On Tuesday, Amgen filed its supplemental brief opposing Sandoz’s petition for writ and responding to the Solicitor General’s brief, which we discussed here. In sum, the Solicitor General sided with Sandoz, stating that:
- notice of commercial marketing before FDA approval is consistent with § 262(l)(8)(A);
- injunctive relief is not available for a failure to furnish notice under § 262(l)(8)(A) because nothing in the BPCIA creates a cause of action to enforce the notice provision; and
- if an applicant fails to provide information under § 262(l)(2)(A), a sponsor’s recourse is to commence a patent-infringement action.

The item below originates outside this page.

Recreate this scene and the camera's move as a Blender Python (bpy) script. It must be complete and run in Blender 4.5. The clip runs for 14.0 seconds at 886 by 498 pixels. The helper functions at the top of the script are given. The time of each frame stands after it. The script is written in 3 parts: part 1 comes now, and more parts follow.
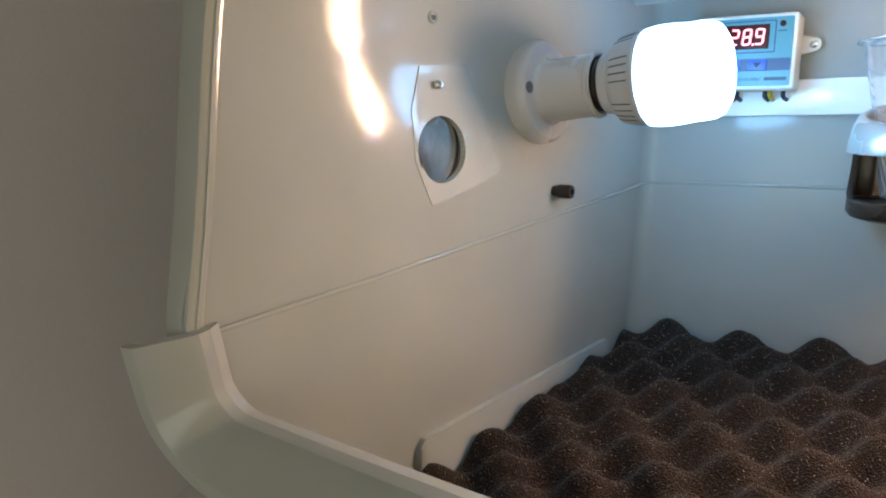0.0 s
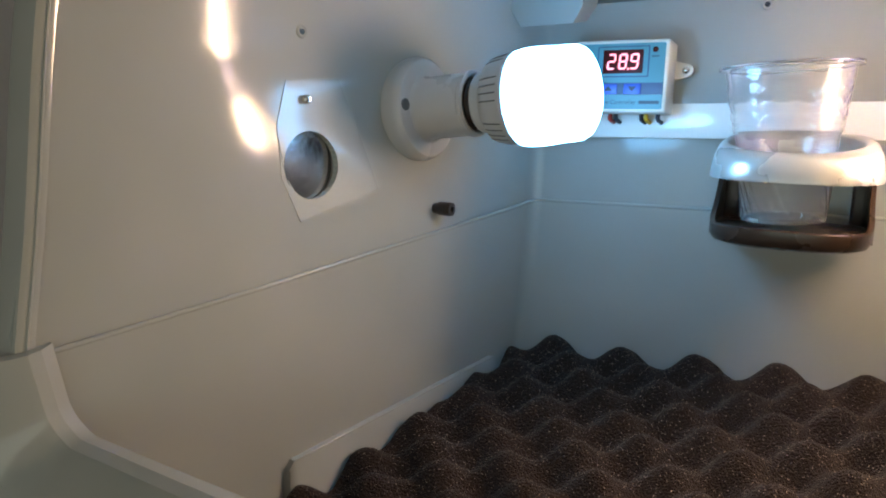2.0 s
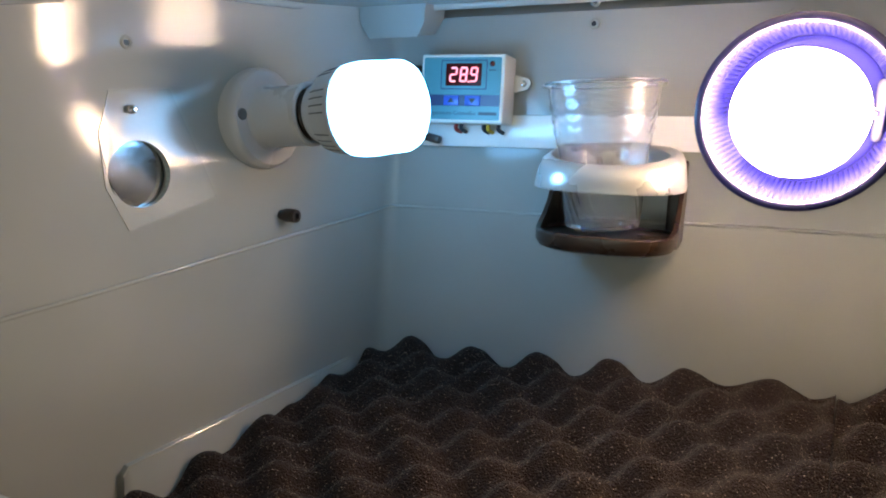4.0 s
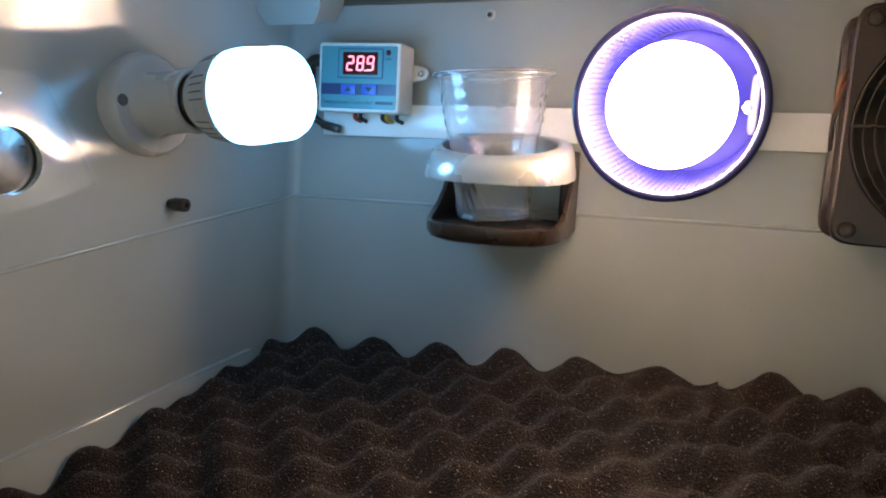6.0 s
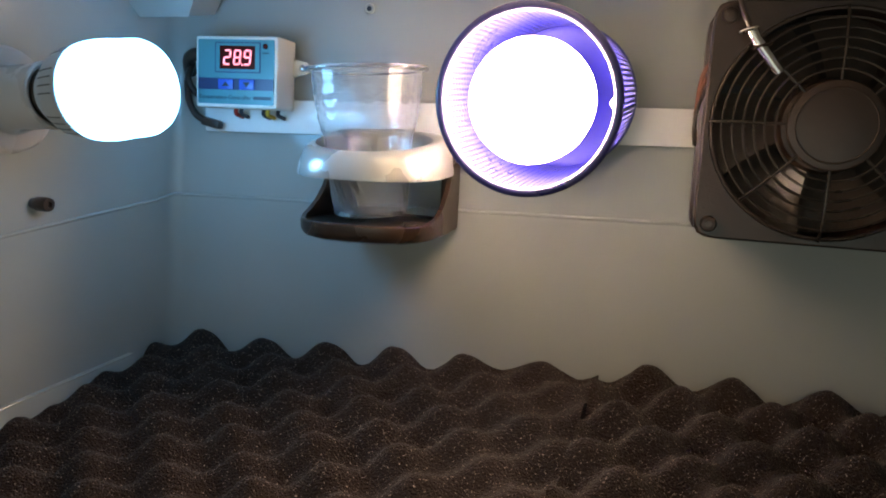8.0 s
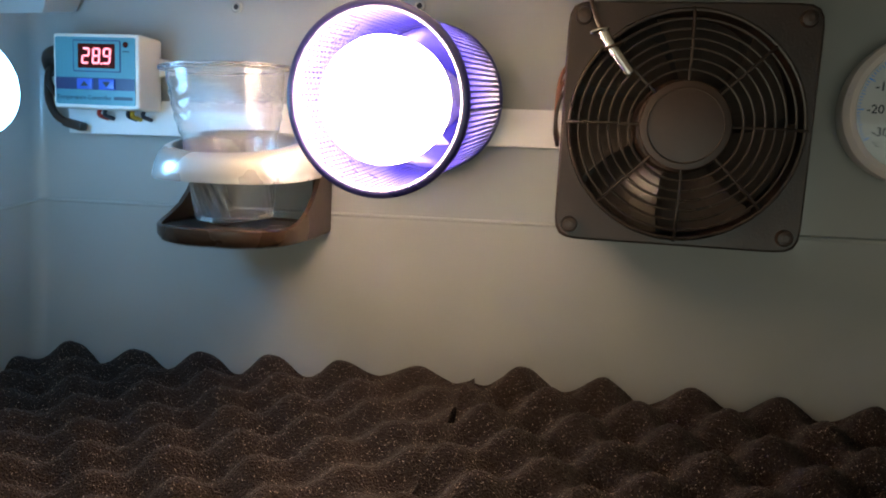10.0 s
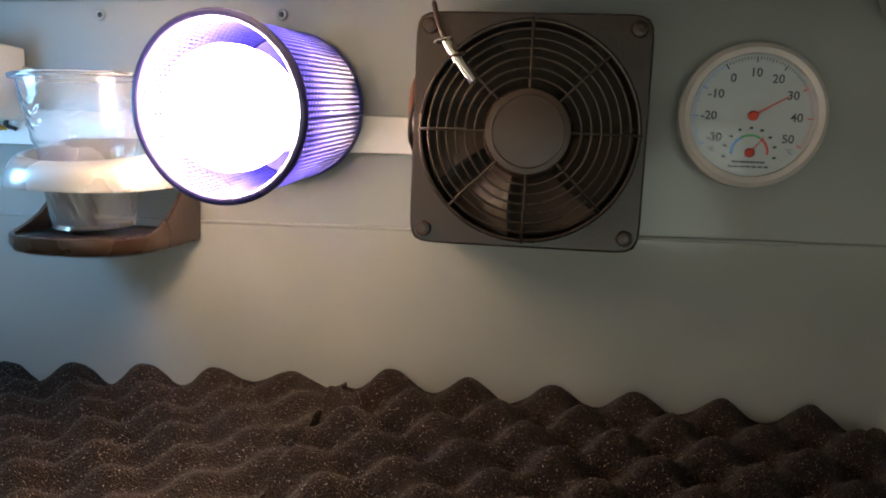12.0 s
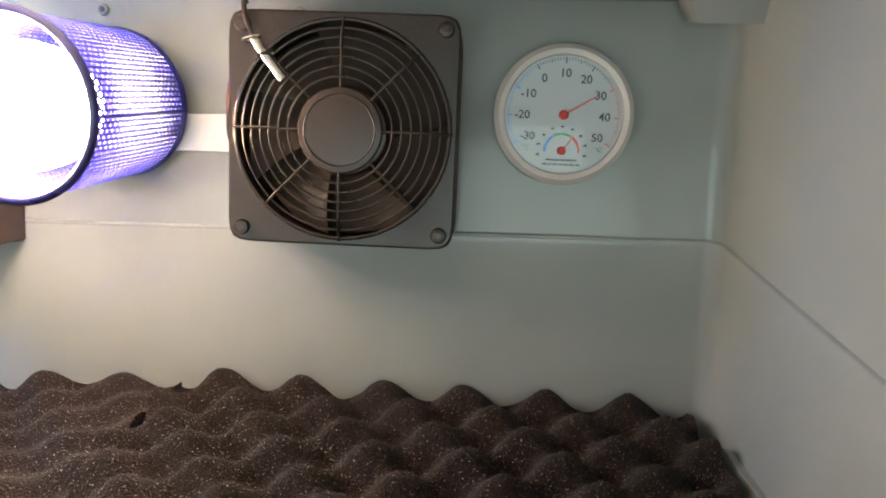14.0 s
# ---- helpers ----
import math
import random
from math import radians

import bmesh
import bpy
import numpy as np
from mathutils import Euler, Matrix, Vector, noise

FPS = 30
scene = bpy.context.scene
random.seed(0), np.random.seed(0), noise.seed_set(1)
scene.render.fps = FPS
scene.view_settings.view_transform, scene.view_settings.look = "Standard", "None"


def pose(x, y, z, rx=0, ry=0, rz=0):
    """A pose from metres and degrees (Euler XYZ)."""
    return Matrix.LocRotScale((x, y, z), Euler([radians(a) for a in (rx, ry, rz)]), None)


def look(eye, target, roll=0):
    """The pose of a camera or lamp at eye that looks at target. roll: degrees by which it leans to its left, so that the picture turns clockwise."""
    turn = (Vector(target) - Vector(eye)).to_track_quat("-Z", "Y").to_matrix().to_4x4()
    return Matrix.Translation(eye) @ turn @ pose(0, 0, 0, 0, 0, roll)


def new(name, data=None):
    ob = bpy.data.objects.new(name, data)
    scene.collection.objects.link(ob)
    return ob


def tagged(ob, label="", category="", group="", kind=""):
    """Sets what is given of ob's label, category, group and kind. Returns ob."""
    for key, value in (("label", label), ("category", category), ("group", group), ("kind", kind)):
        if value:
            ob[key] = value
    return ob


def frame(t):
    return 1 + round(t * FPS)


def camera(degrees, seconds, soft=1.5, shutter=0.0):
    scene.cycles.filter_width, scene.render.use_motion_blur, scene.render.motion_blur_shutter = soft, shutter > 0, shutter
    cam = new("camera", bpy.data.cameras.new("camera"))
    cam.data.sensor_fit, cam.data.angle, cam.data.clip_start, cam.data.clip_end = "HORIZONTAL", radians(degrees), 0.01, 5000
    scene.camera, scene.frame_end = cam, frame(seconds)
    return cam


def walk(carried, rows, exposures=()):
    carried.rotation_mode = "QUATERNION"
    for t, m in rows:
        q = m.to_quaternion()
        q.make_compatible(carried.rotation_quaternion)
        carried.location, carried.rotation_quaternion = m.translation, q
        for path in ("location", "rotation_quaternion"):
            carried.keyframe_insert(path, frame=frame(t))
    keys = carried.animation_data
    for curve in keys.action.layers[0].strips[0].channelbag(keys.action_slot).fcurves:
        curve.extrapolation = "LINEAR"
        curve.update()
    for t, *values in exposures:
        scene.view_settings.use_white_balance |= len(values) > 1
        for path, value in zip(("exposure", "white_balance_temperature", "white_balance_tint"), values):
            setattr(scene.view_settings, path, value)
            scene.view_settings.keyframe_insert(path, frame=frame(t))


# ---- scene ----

Amgen characterized the government’s position as rendering optional “an intricate, integrated statute” that Congress wrestled over for years. Amgen again urges the Supreme Court to deny Sandoz’s petition, arguing that the BPCIA issues should be allowed to develop further in the lower courts, but that if Sandoz’s petition is granted, Amgen’s cross-petition should also be granted as the government recommended.
Arguing that notice of commercial marketing must follow FDA licensure, Amgen repeats its arguments from its original opposition to Sandoz’s petition, summarized here. Amgen also criticizes the Solicitor General for mischaracterizing the Federal Circuit’s comment that requiring notice after FDA licensure would help ensure a “fully crystallized controversy regarding the need for injunctive relief.” Whether there is a technical basis to sue for infringement as created by the subsection 262(k) pathway, Amgen argues, is a very different question from whether injunctive relief can be awarded—and critical information provided by FDA approval is necessary to determine injunctive relief. Finally, Amgen argues that if injunctive relief is not available to compel a biosimilar applicant to provide the 180-day notice, then Congressional purposes in requiring notice are gutted.